Word for word, transcribe the lines below and drop the pictures.
==== Data excerpt
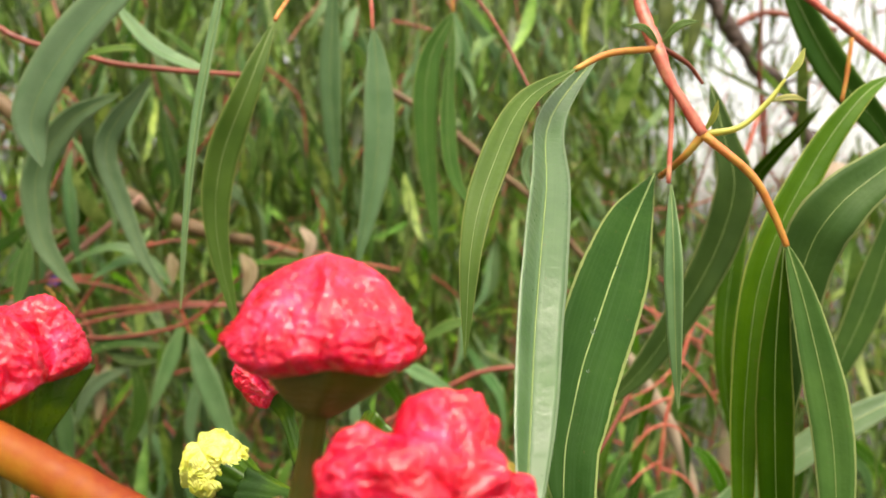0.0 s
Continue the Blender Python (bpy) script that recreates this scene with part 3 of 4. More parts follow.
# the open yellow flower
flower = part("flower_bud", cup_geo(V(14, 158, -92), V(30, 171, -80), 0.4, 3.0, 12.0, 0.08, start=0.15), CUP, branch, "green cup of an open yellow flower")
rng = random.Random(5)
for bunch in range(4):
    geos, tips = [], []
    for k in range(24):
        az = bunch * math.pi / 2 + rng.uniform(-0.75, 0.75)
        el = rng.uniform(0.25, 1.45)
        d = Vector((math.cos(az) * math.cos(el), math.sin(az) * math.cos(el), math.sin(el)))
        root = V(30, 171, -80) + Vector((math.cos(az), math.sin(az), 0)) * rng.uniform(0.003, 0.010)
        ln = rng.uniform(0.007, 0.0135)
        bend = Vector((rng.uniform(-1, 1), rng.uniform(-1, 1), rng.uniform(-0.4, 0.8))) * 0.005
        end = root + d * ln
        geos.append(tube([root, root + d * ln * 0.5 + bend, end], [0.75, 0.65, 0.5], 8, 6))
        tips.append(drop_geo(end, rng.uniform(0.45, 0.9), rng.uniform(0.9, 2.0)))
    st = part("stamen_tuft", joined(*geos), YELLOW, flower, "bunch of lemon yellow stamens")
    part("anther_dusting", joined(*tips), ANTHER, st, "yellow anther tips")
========
→ Exercise output:
0.0 s
Continue the Blender Python (bpy) script that recreates this scene with part 3 of 4. More parts follow.
# the open yellow flower
flower = part("flower_bud", cup_geo(V(14, 158, -92), V(30, 171, -80), 0.4, 3.0, 12.0, 0.08, start=0.15), CUP, branch, "green cup of an open yellow flower")
rng = random.Random(5)
for bunch in range(4):
    geos, tips = [], []
    for k in range(24):
        az = bunch * math.pi / 2 + rng.uniform(-0.75, 0.75)
        el = rng.uniform(0.25, 1.45)
        d = Vector((math.cos(az) * math.cos(el), math.sin(az) * math.cos(el), math.sin(el)))
        root = V(30, 171, -80) + Vector((math.cos(az), math.sin(az), 0)) * rng.uniform(0.003, 0.010)
        ln = rng.uniform(0.007, 0.0135)
        bend = Vector((rng.uniform(-1, 1), rng.uniform(-1, 1), rng.uniform(-0.4, 0.8))) * 0.005
        end = root + d * ln
        geos.append(tube([root, root + d * ln * 0.5 + bend, end], [0.75, 0.65, 0.5], 8, 6))
        tips.append(drop_geo(end, rng.uniform(0.45, 0.9), rng.uniform(0.9, 2.0)))
    st = part("stamen_tuft", joined(*geos), YELLOW, flower, "bunch of lemon yellow stamens")
    part("anther_dusting", joined(*tips), ANTHER, st, "yellow anther tips")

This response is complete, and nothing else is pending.